■ Available data
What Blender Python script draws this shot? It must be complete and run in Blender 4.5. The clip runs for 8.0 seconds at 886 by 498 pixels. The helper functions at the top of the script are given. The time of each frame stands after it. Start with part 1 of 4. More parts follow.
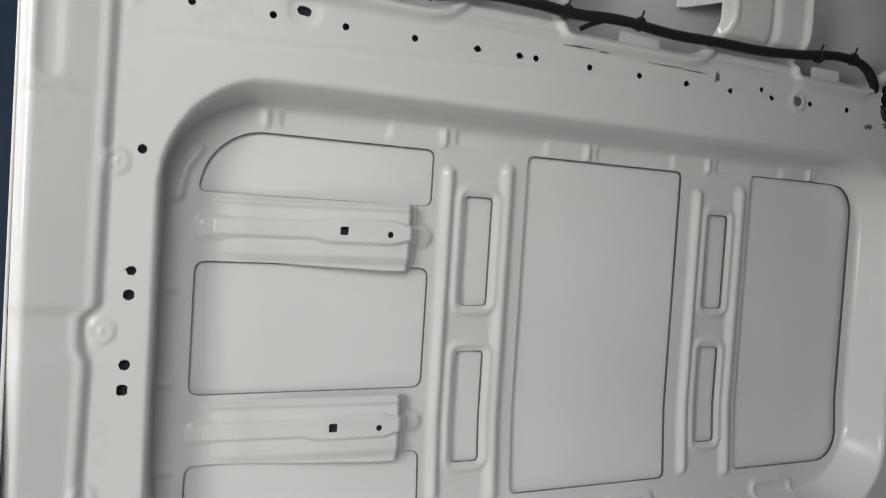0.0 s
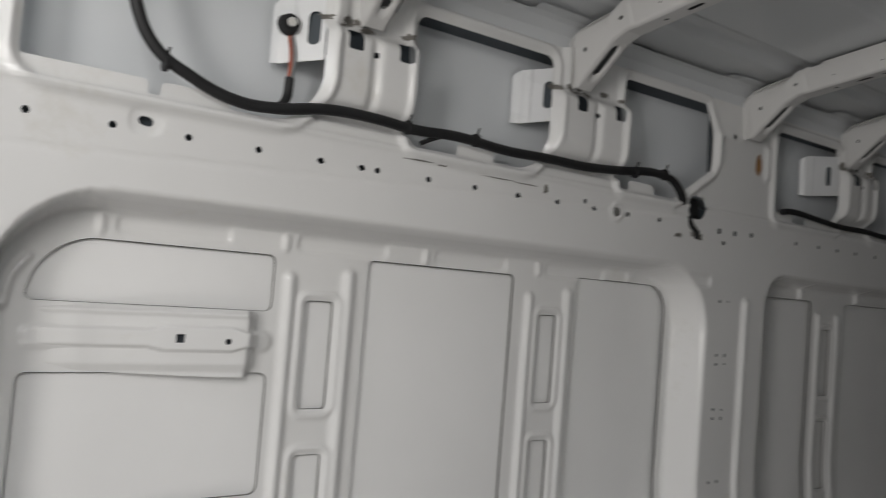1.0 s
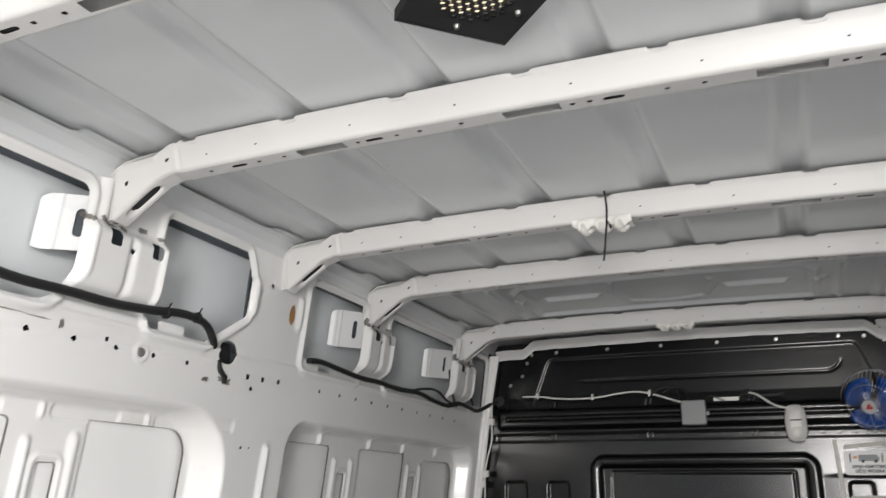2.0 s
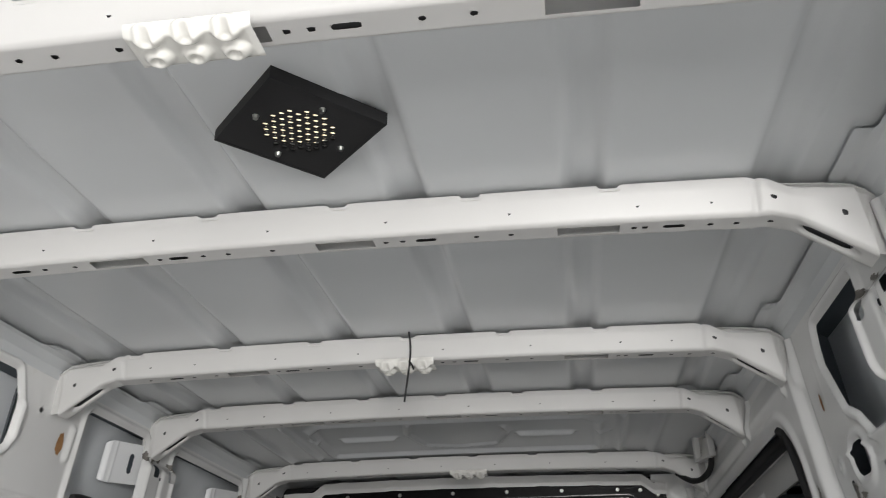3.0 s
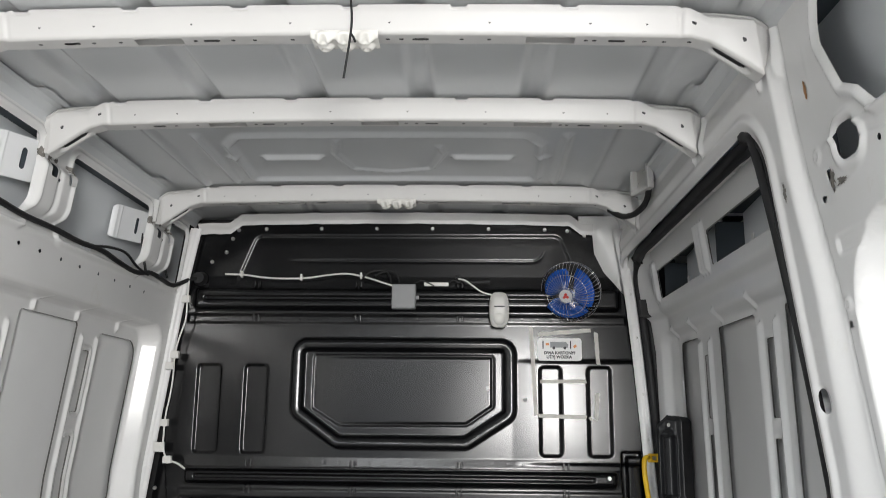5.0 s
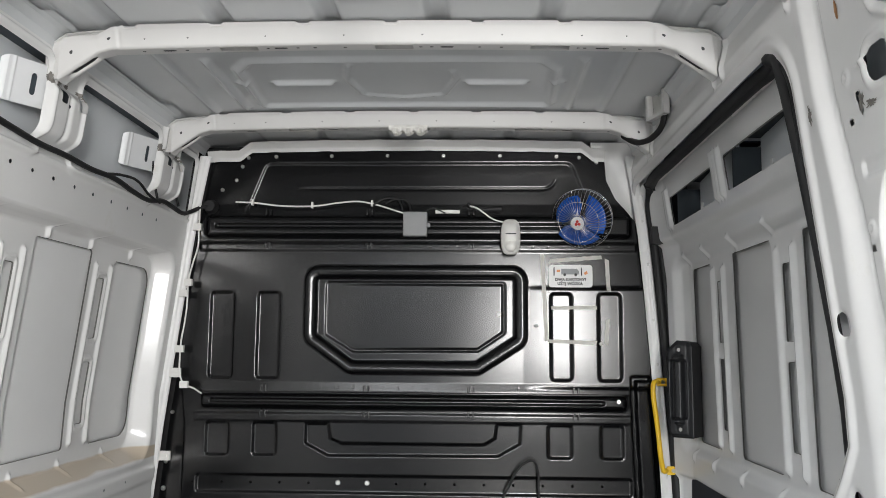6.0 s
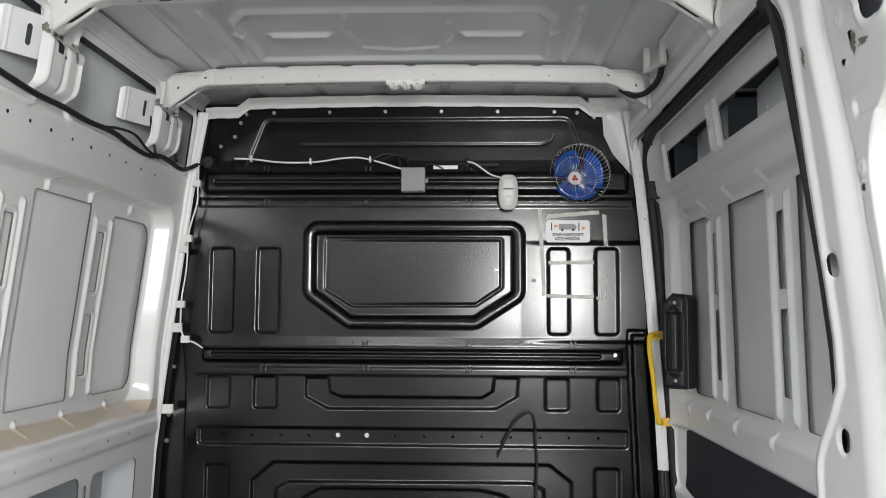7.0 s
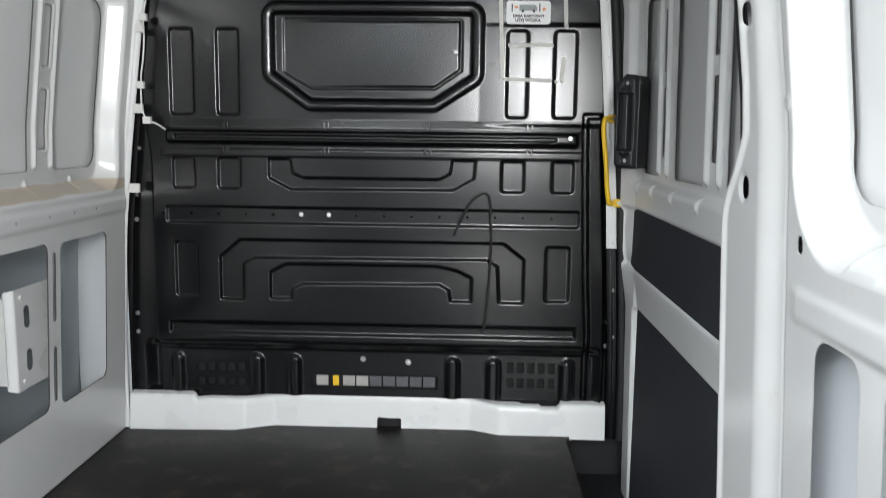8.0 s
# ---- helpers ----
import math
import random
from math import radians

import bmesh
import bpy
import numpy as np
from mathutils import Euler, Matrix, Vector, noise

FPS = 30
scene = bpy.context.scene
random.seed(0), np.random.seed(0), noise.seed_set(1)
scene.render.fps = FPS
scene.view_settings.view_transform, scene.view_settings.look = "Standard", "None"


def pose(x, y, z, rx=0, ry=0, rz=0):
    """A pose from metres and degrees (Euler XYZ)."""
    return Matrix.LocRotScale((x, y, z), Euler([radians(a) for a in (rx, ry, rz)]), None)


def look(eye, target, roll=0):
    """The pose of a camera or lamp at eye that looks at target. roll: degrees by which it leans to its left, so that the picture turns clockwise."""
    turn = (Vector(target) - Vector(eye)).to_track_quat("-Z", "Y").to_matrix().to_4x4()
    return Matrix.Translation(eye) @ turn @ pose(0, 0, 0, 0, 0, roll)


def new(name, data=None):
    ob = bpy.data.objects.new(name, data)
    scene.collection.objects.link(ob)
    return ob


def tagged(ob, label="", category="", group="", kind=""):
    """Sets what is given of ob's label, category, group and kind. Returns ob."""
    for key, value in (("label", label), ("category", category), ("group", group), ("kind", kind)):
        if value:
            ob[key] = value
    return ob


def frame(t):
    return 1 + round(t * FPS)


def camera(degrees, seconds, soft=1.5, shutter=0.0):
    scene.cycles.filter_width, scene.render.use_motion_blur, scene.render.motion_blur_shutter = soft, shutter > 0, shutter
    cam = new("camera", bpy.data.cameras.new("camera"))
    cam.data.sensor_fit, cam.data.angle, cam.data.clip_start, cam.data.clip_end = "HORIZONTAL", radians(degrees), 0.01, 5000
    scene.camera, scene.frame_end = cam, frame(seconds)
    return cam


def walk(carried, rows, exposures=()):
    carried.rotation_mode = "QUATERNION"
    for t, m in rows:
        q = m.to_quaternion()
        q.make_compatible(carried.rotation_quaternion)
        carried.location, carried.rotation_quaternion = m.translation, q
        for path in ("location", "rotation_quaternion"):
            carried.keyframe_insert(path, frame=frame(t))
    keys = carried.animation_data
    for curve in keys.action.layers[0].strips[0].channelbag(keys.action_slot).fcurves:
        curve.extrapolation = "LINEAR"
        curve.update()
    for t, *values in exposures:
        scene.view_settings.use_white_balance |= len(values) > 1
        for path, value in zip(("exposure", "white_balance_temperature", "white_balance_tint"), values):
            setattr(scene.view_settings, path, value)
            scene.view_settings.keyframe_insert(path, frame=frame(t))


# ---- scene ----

■ What is needed
In the listing above, find the line containing "radians(degrees), 0.01, 5000" and the line containing "keys = carried.animation_data". Output them and every line between, exactly, and nothing else.

■ Exercise output
    cam.data.sensor_fit, cam.data.angle, cam.data.clip_start, cam.data.clip_end = "HORIZONTAL", radians(degrees), 0.01, 5000
    scene.camera, scene.frame_end = cam, frame(seconds)
    return cam


def walk(carried, rows, exposures=()):
    carried.rotation_mode = "QUATERNION"
    for t, m in rows:
        q = m.to_quaternion()
        q.make_compatible(carried.rotation_quaternion)
        carried.location, carried.rotation_quaternion = m.translation, q
        for path in ("location", "rotation_quaternion"):
            carried.keyframe_insert(path, frame=frame(t))
    keys = carried.animation_data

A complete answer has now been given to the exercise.